**WHAT YOU WILL DO**
Report how many lines below contain the word "noise", and give only that number.

··········

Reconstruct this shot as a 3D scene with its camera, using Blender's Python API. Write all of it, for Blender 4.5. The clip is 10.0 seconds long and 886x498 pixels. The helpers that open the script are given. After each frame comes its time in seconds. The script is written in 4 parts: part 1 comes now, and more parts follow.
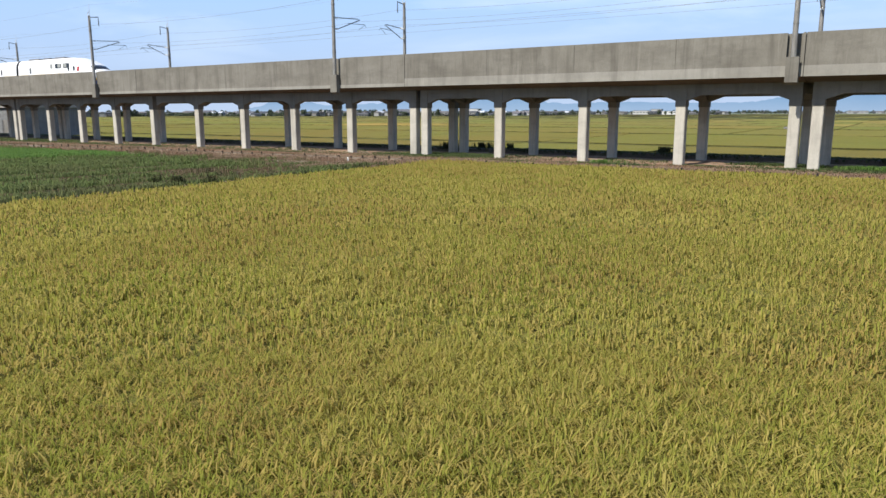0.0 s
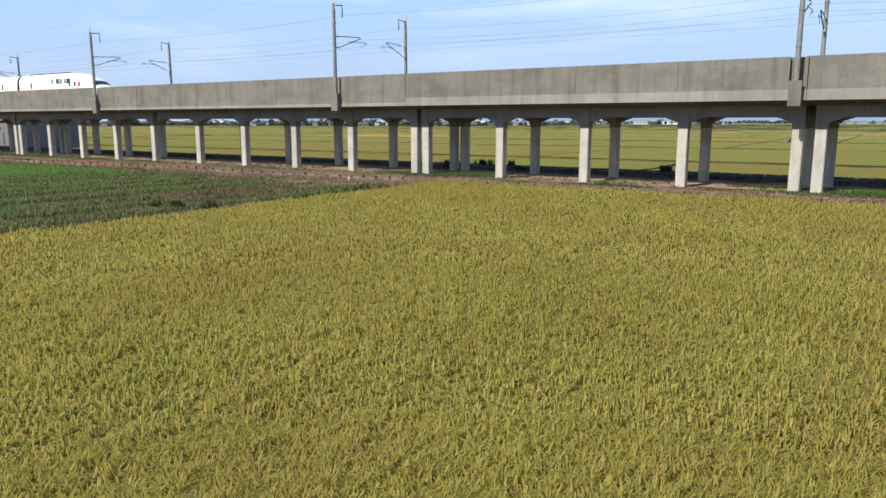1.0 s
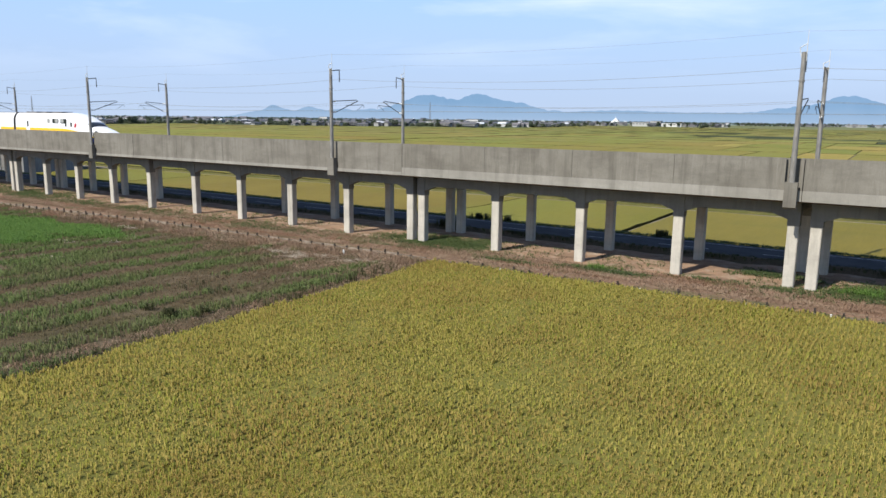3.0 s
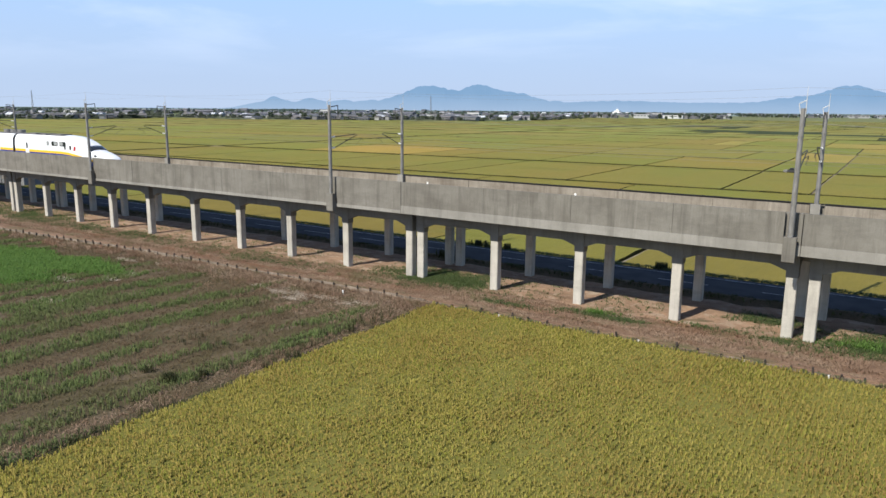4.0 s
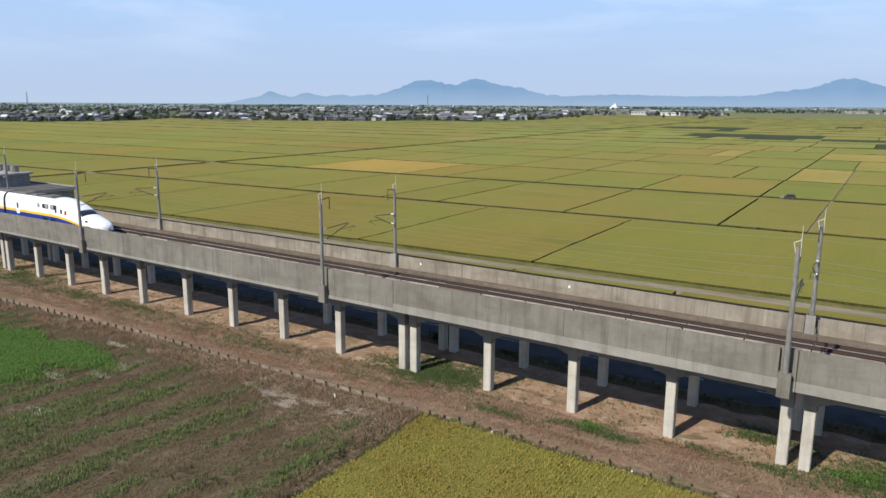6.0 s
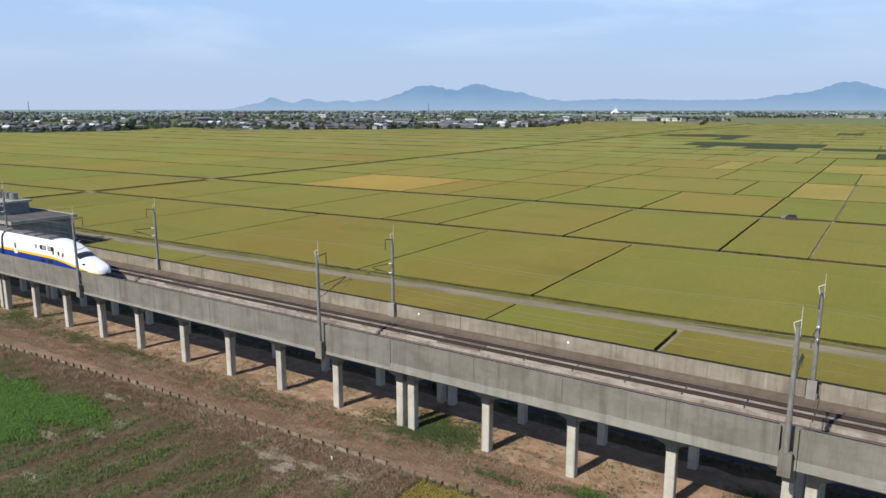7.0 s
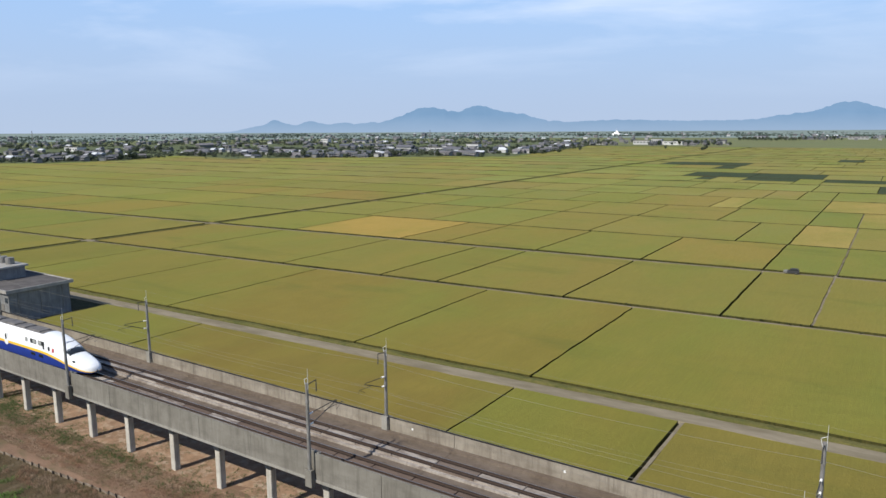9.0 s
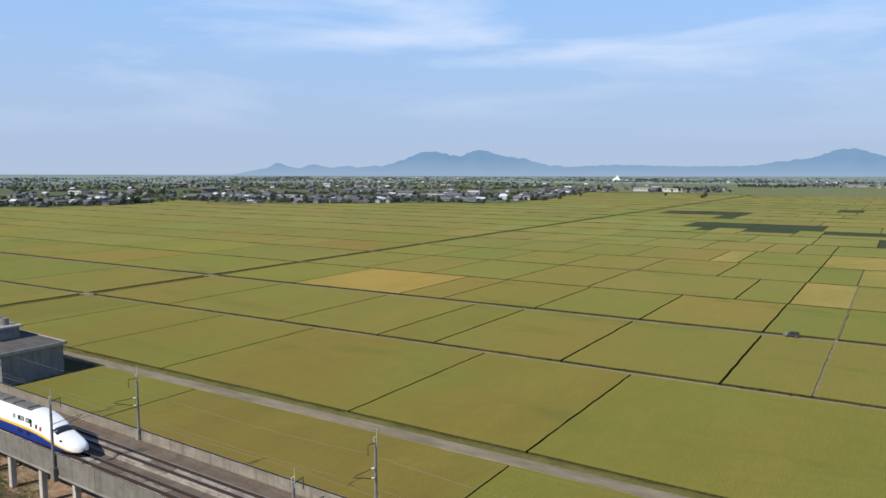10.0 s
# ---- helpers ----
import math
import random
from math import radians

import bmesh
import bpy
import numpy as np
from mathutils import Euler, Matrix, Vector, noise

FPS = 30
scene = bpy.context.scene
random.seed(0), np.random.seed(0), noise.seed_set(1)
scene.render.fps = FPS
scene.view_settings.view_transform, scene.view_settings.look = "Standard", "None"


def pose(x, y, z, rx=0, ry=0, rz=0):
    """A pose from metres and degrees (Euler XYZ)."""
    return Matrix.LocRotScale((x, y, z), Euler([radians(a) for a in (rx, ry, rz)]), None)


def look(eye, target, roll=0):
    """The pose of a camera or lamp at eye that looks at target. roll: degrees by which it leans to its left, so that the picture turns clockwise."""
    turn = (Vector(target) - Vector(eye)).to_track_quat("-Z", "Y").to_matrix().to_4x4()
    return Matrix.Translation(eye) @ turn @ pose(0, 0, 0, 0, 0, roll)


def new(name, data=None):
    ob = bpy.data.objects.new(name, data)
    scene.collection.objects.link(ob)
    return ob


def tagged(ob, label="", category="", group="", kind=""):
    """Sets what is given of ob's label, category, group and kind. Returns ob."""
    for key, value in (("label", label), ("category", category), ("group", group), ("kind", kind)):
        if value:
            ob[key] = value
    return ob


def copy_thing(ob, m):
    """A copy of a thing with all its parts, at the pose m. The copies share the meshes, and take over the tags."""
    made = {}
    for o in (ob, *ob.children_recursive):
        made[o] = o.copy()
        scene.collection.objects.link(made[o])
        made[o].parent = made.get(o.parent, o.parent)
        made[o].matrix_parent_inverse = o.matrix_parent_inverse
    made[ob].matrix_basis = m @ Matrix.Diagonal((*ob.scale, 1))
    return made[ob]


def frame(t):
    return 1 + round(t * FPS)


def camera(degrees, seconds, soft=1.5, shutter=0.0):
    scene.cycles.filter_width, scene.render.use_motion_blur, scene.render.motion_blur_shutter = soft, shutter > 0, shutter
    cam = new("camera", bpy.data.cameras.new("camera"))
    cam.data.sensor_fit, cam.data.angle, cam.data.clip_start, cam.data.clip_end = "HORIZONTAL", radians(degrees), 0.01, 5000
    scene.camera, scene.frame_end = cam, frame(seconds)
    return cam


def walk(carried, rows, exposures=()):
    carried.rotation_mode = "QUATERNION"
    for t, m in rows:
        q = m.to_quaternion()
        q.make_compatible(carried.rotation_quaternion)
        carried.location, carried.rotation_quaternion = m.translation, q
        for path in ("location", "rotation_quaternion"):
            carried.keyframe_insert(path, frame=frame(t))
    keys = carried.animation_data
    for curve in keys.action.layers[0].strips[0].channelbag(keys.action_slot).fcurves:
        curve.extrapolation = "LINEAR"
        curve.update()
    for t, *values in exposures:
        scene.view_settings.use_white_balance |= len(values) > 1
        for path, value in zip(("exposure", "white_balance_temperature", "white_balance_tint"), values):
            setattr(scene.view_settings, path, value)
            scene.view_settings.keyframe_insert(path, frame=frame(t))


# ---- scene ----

··········

**ANSWER BELOW**
2